Goal: Word for word, retype every entry in the listing.
- - - - -
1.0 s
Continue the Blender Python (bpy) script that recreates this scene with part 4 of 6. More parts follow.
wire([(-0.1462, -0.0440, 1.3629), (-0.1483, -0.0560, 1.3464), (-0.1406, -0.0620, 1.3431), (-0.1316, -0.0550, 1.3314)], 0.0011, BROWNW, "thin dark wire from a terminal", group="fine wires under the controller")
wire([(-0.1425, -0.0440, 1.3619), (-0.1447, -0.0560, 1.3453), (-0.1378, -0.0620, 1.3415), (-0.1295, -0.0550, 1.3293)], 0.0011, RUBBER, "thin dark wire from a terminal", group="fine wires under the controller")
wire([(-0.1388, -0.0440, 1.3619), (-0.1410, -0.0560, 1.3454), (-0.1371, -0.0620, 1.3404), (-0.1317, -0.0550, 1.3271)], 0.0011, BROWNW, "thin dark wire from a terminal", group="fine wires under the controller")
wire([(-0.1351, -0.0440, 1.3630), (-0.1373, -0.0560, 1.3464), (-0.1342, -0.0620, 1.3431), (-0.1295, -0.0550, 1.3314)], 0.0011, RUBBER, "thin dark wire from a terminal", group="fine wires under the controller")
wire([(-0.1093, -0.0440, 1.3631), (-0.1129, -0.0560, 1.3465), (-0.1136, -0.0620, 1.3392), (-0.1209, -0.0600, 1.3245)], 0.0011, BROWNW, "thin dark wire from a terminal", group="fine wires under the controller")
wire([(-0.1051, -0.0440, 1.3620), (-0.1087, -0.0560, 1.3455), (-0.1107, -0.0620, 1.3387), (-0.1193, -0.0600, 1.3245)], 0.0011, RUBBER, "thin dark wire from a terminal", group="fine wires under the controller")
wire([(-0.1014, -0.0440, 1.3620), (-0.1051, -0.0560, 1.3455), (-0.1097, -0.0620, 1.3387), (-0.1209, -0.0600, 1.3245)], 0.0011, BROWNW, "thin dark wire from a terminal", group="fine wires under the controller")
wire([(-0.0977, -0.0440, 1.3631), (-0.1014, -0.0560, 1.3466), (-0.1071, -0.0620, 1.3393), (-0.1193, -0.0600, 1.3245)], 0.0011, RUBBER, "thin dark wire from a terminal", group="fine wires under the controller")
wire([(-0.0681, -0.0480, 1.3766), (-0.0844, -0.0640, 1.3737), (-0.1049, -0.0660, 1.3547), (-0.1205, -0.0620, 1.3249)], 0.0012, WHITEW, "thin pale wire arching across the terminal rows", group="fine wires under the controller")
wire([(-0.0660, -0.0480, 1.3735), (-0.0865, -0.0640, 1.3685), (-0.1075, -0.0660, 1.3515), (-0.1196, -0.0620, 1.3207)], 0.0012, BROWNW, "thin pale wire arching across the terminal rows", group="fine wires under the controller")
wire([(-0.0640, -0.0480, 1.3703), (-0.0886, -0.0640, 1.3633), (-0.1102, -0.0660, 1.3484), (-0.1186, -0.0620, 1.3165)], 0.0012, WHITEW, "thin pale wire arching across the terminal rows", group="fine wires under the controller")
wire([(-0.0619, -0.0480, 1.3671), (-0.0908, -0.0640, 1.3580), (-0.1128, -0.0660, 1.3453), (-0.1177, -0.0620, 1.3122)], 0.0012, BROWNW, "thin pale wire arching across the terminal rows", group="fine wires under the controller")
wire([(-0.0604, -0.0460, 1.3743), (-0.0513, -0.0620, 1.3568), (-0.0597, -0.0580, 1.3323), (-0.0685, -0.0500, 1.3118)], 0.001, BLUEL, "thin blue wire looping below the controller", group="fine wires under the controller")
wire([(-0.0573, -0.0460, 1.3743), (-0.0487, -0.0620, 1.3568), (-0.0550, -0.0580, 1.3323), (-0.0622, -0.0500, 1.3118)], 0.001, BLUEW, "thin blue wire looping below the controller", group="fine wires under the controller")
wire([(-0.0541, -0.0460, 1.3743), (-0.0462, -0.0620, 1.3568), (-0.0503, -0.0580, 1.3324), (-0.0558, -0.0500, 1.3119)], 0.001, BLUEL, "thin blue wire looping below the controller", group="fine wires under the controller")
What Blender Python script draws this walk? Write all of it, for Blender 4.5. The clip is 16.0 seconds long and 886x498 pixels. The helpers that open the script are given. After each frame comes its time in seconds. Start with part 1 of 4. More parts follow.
- - - - -
Task answer:
1.0 s
Continue the Blender Python (bpy) script that recreates this scene with part 4 of 6. More parts follow.
wire([(-0.1462, -0.0440, 1.3629), (-0.1483, -0.0560, 1.3464), (-0.1406, -0.0620, 1.3431), (-0.1316, -0.0550, 1.3314)], 0.0011, BROWNW, "thin dark wire from a terminal", group="fine wires under the controller")
wire([(-0.1425, -0.0440, 1.3619), (-0.1447, -0.0560, 1.3453), (-0.1378, -0.0620, 1.3415), (-0.1295, -0.0550, 1.3293)], 0.0011, RUBBER, "thin dark wire from a terminal", group="fine wires under the controller")
wire([(-0.1388, -0.0440, 1.3619), (-0.1410, -0.0560, 1.3454), (-0.1371, -0.0620, 1.3404), (-0.1317, -0.0550, 1.3271)], 0.0011, BROWNW, "thin dark wire from a terminal", group="fine wires under the controller")
wire([(-0.1351, -0.0440, 1.3630), (-0.1373, -0.0560, 1.3464), (-0.1342, -0.0620, 1.3431), (-0.1295, -0.0550, 1.3314)], 0.0011, RUBBER, "thin dark wire from a terminal", group="fine wires under the controller")
wire([(-0.1093, -0.0440, 1.3631), (-0.1129, -0.0560, 1.3465), (-0.1136, -0.0620, 1.3392), (-0.1209, -0.0600, 1.3245)], 0.0011, BROWNW, "thin dark wire from a terminal", group="fine wires under the controller")
wire([(-0.1051, -0.0440, 1.3620), (-0.1087, -0.0560, 1.3455), (-0.1107, -0.0620, 1.3387), (-0.1193, -0.0600, 1.3245)], 0.0011, RUBBER, "thin dark wire from a terminal", group="fine wires under the controller")
wire([(-0.1014, -0.0440, 1.3620), (-0.1051, -0.0560, 1.3455), (-0.1097, -0.0620, 1.3387), (-0.1209, -0.0600, 1.3245)], 0.0011, BROWNW, "thin dark wire from a terminal", group="fine wires under the controller")
wire([(-0.0977, -0.0440, 1.3631), (-0.1014, -0.0560, 1.3466), (-0.1071, -0.0620, 1.3393), (-0.1193, -0.0600, 1.3245)], 0.0011, RUBBER, "thin dark wire from a terminal", group="fine wires under the controller")
wire([(-0.0681, -0.0480, 1.3766), (-0.0844, -0.0640, 1.3737), (-0.1049, -0.0660, 1.3547), (-0.1205, -0.0620, 1.3249)], 0.0012, WHITEW, "thin pale wire arching across the terminal rows", group="fine wires under the controller")
wire([(-0.0660, -0.0480, 1.3735), (-0.0865, -0.0640, 1.3685), (-0.1075, -0.0660, 1.3515), (-0.1196, -0.0620, 1.3207)], 0.0012, BROWNW, "thin pale wire arching across the terminal rows", group="fine wires under the controller")
wire([(-0.0640, -0.0480, 1.3703), (-0.0886, -0.0640, 1.3633), (-0.1102, -0.0660, 1.3484), (-0.1186, -0.0620, 1.3165)], 0.0012, WHITEW, "thin pale wire arching across the terminal rows", group="fine wires under the controller")
wire([(-0.0619, -0.0480, 1.3671), (-0.0908, -0.0640, 1.3580), (-0.1128, -0.0660, 1.3453), (-0.1177, -0.0620, 1.3122)], 0.0012, BROWNW, "thin pale wire arching across the terminal rows", group="fine wires under the controller")
wire([(-0.0604, -0.0460, 1.3743), (-0.0513, -0.0620, 1.3568), (-0.0597, -0.0580, 1.3323), (-0.0685, -0.0500, 1.3118)], 0.001, BLUEL, "thin blue wire looping below the controller", group="fine wires under the controller")
wire([(-0.0573, -0.0460, 1.3743), (-0.0487, -0.0620, 1.3568), (-0.0550, -0.0580, 1.3323), (-0.0622, -0.0500, 1.3118)], 0.001, BLUEW, "thin blue wire looping below the controller", group="fine wires under the controller")
wire([(-0.0541, -0.0460, 1.3743), (-0.0462, -0.0620, 1.3568), (-0.0503, -0.0580, 1.3324), (-0.0558, -0.0500, 1.3119)], 0.001, BLUEL, "thin blue wire looping below the controller", group="fine wires under the controller")
What Blender Python script draws this walk? Write all of it, for Blender 4.5. The clip is 16.0 seconds long and 886x498 pixels. The helpers that open the script are given. After each frame comes its time in seconds. Start with part 1 of 4. More parts follow.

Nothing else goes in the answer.